Supplied information >>
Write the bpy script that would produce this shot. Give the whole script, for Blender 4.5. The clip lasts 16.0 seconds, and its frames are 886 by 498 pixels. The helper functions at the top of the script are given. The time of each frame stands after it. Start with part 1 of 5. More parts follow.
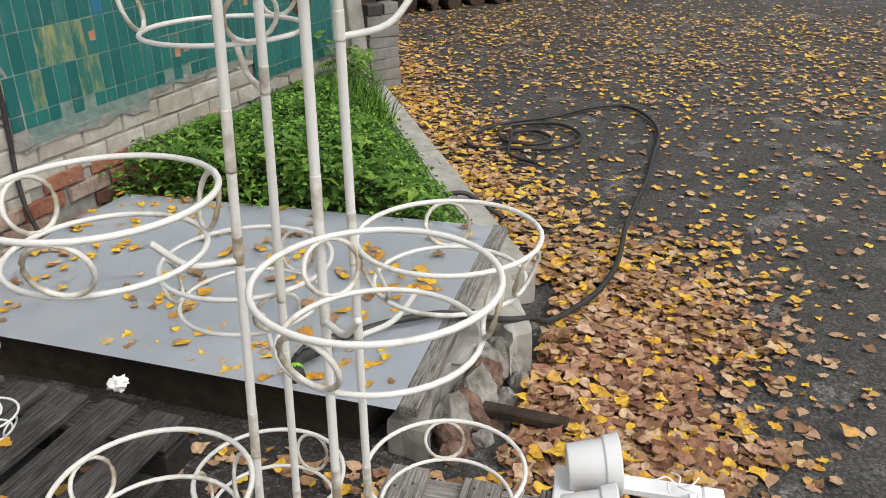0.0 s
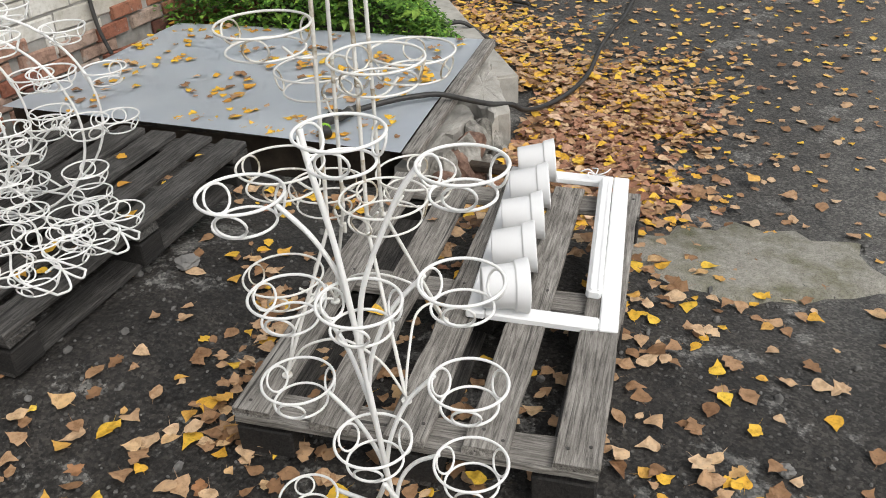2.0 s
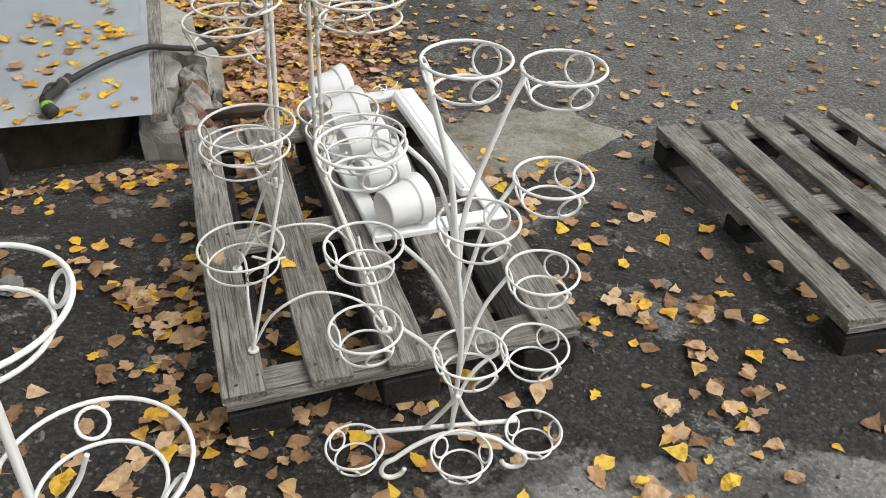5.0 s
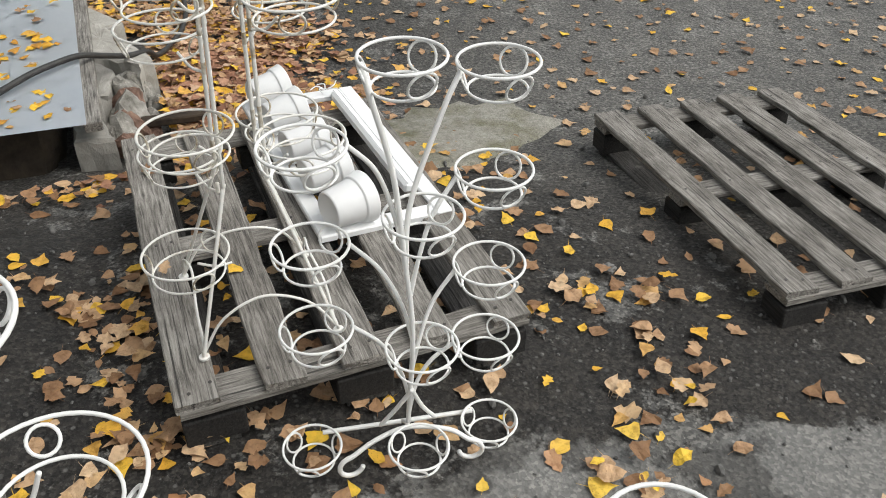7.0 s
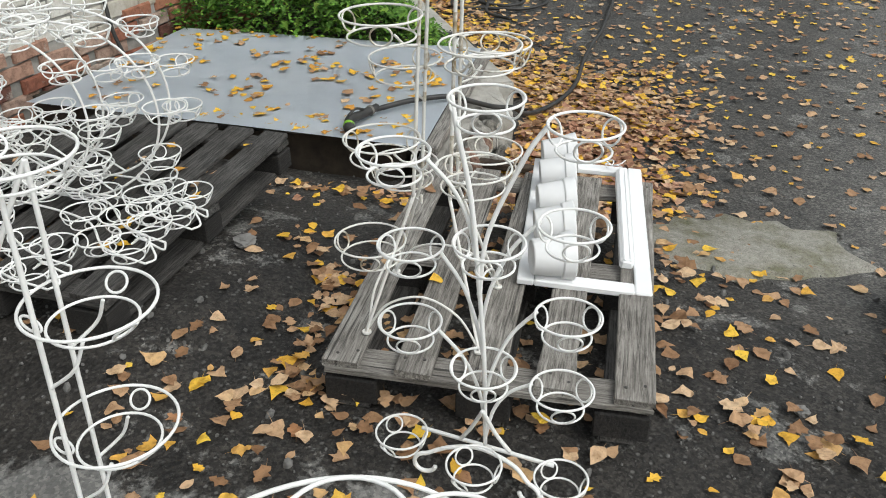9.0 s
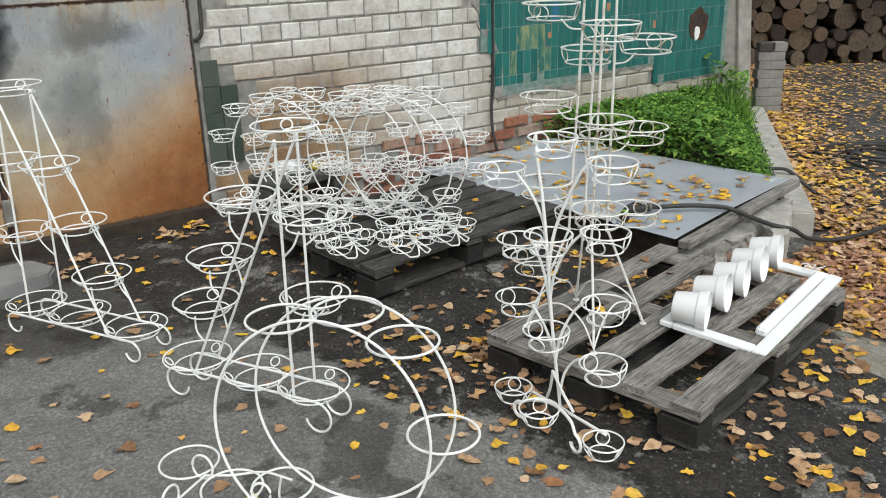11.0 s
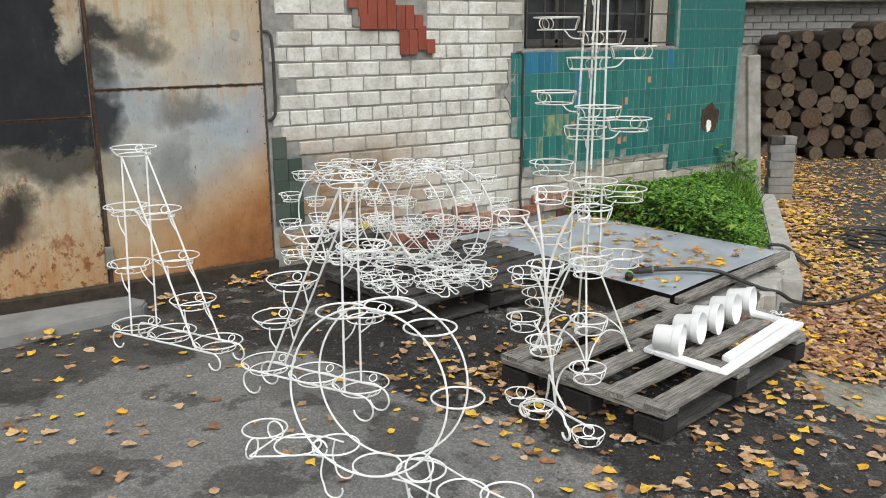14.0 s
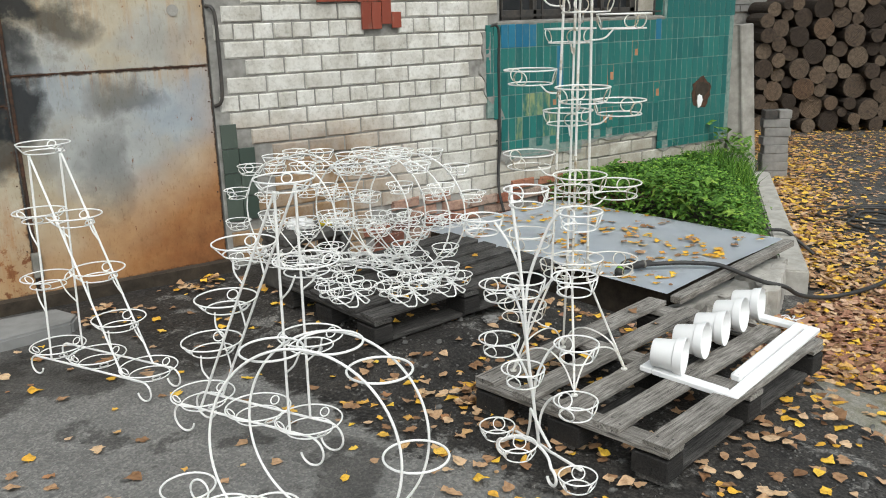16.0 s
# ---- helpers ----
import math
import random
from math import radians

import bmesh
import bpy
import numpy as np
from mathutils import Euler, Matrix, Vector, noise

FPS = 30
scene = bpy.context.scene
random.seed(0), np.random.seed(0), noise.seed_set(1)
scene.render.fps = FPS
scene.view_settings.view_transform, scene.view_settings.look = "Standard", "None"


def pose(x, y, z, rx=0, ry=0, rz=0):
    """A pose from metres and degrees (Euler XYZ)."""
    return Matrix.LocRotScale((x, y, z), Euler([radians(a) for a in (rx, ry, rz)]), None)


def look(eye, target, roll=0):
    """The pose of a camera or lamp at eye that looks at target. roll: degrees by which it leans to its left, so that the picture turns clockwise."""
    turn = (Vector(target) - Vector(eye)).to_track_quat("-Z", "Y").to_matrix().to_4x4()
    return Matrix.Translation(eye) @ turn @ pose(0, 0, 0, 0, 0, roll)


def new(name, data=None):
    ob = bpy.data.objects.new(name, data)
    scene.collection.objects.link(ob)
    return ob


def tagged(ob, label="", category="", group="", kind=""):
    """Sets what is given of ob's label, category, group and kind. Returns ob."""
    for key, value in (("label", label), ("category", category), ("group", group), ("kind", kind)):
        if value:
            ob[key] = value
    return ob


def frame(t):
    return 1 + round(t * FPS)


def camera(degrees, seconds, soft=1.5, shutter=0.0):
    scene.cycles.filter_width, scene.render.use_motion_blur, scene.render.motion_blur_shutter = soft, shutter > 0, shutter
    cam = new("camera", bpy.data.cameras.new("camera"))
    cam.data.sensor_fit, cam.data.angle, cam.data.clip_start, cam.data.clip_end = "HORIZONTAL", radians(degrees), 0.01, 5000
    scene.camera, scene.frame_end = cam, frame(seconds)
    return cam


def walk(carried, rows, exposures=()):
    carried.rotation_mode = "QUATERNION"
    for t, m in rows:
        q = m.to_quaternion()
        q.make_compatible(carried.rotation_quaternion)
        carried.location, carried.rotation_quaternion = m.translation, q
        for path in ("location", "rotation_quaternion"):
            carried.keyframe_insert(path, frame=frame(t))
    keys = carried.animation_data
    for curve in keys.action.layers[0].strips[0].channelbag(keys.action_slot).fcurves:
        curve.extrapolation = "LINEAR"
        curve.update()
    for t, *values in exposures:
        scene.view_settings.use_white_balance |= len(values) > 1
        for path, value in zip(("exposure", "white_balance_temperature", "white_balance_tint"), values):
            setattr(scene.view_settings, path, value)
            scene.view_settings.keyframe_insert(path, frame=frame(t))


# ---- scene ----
cam = camera(54.7, 16.0, soft=1.0)
PATH = [
    (0, pose(1.015, -0.613, 1.532, 65.25, 1.19, -65.12)),
    (0.5, pose(0.833, -0.817, 1.509, 62.99, 1.48, -64.60)),
    (1, pose(0.651, -0.949, 1.489, 60.67, 2.01, -64.12)),
    (1.5, pose(0.398, -1.034, 1.476, 60.22, 2.60, -64.30)),
    (2, pose(0.183, -1.118, 1.476, 58.49, 2.31, -64.14)),
    (2.5, pose(-0.013, -1.204, 1.479, 58.02, 2.59, -64.17)),
    (3, pose(-0.185, -1.082, 1.502, 57.97, 2.45, -69.94)),
    (3.2, pose(-0.237, -0.987, 1.515, 57.28, 1.65, -74.42)),
    (5.3, pose(-0.031, -0.258, 1.511, 53.22, -0.37, -98.60)),
    (5.5, pose(-0.038, -0.264, 1.515, 53.15, -0.39, -99.61)),
    (6, pose(-0.045, -0.281, 1.516, 53.19, -0.32, -101.20)),
    (6.5, pose(-0.050, -0.281, 1.518, 53.09, -0.13, -101.39)),
    (7, pose(-0.054, -0.283, 1.519, 53.14, 0.03, -101.50)),
    (7.5, pose(-0.074, -0.316, 1.529, 53.31, 0.12, -101.25)),
    (8, pose(-0.077, -0.483, 1.509, 56.08, 0.90, -91.98)),
    (8.5, pose(-0.106, -0.685, 1.535, 56.42, 1.28, -80.40)),
    (9, pose(-0.222, -0.944, 1.511, 59.70, 0.11, -67.53)),
    (9.5, pose(-0.313, -1.259, 1.530, 62.22, 0.17, -52.71)),
    (9.7, pose(-0.316, -1.392, 1.527, 64.47, 0.52, -47.31)),
    (11.8, pose(-0.616, -2.518, 1.506, 70.84, 0.93, -34.95)),
    (12, pose(-0.637, -2.578, 1.508, 71.36, 0.50, -34.55)),
    (12.5, pose(-0.730, -2.683, 1.511, 72.62, 0.27, -33.51)),
    (13, pose(-0.861, -2.796, 1.507, 74.18, 0.23, -33.13)),
    (13.5, pose(-0.895, -2.853, 1.527, 75.58, 0.37, -33.24)),
    (14, pose(-0.896, -2.854, 1.526, 76.08, 0.52, -33.36)),
    (14.5, pose(-0.900, -2.846, 1.527, 76.06, 0.65, -33.45)),
    (15, pose(-0.864, -2.812, 1.516, 76.15, 0.87, -33.43)),
    (15.5, pose(-0.710, -2.676, 1.502, 75.86, 1.07, -33.61)),
    (16, pose(-0.513, -2.437, 1.507, 74.47, 1.48, -34.63)),
]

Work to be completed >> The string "soft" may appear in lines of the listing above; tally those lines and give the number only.

Answer >> 3